Ramon asked, “How does that go again?”
Kenna glanced at him. “I’m not going to tell you. Why don’t you go read it for yourself?”
That was the only way he was going to be changed—if he sought the truth on his own and realized what he’d found. No matter how much she explained, she couldn’t argue him to faith. He had to decide on his own what he believed.
“Maybe I will.” Ramon nodded. “For the case.”
She nearly smiled but didn’t. “Special Agent Herron, I need to leave.”
“Sit back down, Ms. Banbury.”
“It’s Mrs. Jaxton. As in Special Agent in Charge Jaxton, my husband. Your boss.”
Herron glanced around. “Is he here? I don’t see him.”
Ramon asked, “What’s going on?”
“Given your company’s actions, word came down from the highest ranks of the Department of Justice that you’re to remain here to explain why footage of this operation leaked onto the internet along with the information contained on the network that the FBI has only just gained access to.”
Kenna’s stomach clenched.
Herron continued, “Your staff took matters into their own hands. These persons must surrender themselves to the FBI for questioning while we determine if charges are going to be filed.”
Ramon started to argue.
“Subverting justice for your own ends isn’t legal, Mr. Santiago.”
“It’s just Ramon.”
Herron said, “I highly doubt you are just anything. Any of you. Or the young woman in your employ. Isn’t that right, Mrs. Jaxton?”
Maizie.
Kenna lifted her chin. “Any questions you have as to the actions of my employees can be directed to me. I’ll be making any statements you require.”
“And if I require that your employees be interviewed by the US Attorney’s office, what happens then? You cut and run, and your company goes underground? That is how you work, isn’t it?”
Well, yeah .
“Our enemies employ the same tactics.” Kenna shrugged. “How else do you expect that we can survive to bring justice when people like Buzard believe they are above the law, that they can kill millions and change things on a global scale?”
“So you consider yourself above the law?” Special Agent Herron asked.
“That’s not what I said.”
“Your little speech to Buzard is going viral. Many are calling for a psychological evaluation, and perhaps they are right. Maybe you have cracked.”

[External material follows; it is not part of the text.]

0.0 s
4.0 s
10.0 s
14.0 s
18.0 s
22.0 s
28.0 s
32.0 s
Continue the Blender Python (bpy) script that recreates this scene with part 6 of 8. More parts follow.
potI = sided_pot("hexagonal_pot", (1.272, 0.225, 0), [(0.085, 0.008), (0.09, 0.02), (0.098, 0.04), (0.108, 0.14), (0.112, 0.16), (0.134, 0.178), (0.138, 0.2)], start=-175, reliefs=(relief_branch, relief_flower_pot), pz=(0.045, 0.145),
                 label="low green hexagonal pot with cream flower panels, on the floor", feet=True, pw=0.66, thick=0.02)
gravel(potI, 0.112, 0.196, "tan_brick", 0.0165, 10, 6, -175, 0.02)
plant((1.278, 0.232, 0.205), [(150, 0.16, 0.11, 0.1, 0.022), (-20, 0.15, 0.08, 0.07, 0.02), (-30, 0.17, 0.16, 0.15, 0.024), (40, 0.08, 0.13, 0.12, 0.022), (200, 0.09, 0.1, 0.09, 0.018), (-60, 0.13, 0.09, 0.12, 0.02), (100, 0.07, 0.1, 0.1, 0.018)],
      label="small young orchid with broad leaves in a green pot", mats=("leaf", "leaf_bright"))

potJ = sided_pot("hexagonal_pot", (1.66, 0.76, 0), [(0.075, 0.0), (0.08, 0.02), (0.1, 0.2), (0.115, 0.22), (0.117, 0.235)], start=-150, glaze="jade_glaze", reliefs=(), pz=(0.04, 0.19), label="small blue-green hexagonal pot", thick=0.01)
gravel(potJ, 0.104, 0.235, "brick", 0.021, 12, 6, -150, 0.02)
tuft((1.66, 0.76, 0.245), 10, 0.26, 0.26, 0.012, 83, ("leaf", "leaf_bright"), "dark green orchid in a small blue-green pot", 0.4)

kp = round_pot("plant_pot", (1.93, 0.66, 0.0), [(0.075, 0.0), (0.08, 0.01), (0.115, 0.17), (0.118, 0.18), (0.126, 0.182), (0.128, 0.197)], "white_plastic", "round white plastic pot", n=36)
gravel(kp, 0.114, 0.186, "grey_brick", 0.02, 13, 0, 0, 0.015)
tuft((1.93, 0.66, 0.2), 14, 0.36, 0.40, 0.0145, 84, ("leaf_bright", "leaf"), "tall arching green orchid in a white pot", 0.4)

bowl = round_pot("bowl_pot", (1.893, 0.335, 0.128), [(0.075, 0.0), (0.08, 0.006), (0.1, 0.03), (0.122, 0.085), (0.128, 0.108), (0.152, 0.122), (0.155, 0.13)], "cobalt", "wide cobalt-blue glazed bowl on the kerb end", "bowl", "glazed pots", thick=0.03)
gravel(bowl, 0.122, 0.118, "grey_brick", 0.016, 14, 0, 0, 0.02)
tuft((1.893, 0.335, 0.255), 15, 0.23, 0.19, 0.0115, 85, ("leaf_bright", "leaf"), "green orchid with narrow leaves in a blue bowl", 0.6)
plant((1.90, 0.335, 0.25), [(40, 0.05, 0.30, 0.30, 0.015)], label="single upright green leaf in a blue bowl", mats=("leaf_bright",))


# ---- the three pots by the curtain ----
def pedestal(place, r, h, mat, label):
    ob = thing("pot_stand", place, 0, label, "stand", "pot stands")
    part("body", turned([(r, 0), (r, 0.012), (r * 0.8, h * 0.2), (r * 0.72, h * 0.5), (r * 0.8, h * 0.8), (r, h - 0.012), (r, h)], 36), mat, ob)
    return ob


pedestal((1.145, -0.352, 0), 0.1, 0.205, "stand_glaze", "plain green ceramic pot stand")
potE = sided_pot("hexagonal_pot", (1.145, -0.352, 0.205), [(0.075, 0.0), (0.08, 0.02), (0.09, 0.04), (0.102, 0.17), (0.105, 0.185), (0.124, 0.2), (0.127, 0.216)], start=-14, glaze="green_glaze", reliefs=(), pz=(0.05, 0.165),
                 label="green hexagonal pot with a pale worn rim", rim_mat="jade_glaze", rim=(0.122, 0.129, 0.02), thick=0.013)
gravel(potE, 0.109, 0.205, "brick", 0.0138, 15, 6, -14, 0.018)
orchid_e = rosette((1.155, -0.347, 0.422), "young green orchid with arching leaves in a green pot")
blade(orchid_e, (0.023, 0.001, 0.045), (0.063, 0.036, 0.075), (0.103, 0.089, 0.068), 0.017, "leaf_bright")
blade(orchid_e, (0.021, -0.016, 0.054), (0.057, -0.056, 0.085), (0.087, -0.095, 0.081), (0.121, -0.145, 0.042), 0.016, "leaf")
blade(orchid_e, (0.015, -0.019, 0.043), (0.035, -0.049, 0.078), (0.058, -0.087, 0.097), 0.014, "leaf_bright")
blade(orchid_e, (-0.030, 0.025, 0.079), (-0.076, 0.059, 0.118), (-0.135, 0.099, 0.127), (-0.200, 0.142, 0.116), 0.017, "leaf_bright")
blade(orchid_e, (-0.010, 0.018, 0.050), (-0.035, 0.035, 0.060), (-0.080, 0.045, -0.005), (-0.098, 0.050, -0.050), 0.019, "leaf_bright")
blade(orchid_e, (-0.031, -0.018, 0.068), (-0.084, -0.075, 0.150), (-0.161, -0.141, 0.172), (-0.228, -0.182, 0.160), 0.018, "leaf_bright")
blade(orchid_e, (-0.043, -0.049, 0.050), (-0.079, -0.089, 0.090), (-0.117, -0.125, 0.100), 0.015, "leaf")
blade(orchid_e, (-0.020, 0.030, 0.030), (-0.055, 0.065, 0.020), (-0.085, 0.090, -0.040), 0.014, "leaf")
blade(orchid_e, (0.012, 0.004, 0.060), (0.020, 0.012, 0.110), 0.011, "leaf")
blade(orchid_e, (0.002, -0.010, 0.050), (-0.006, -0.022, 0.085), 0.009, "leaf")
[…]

She’d thought for a second that Herron was talking about Buzard needing an evaluation, but he was dead.
“Kenna isn’t crazy,” Ramon said. “She’s the sanest person I know.”
“Your credibility hangs on the edge of a precipice, Mr. Santiago. Given your history with the bureau?—”

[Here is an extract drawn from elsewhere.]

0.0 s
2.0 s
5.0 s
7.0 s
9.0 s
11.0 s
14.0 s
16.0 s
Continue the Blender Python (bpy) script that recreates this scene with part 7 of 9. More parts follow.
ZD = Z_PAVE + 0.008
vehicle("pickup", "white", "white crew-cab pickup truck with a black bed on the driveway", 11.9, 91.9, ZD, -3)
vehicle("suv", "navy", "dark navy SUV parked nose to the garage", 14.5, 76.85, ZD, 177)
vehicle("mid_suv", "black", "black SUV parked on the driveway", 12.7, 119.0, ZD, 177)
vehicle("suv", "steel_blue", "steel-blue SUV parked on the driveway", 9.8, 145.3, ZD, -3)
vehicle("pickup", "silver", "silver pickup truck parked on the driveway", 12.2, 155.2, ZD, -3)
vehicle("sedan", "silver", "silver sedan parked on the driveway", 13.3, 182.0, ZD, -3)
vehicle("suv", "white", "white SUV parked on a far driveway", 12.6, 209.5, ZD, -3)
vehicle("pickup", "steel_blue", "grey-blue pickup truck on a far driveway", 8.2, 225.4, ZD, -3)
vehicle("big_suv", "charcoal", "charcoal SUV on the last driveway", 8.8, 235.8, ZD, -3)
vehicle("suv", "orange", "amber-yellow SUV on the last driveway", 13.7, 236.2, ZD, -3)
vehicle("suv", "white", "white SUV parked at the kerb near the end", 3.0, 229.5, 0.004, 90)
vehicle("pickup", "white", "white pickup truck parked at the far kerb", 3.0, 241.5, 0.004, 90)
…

“He was exonerated. The actions of one dirty FBI agent—who was connected to a family whose whole goal was to affect national culture, politics, and policy—don’t count against a man who was doing his job.
Who stuck to his oath as an FBI agent until he had no choice but to be what everyone believed he was. ”
Herron said, “Sounds like a self-fulfilling prophecy.”
“Like me believing in conspiracies means I find a conspiracy everywhere I turn?”
“You tell me.” Herron shrugged.
This wasn’t the time to lean forward and bang her head on the table, but it was tempting. “I didn’t make up what happened here.”
“You’re right. This is undeniable.” Herron leaned back in her seat. “Now tell me, where is SAC Jaxton?”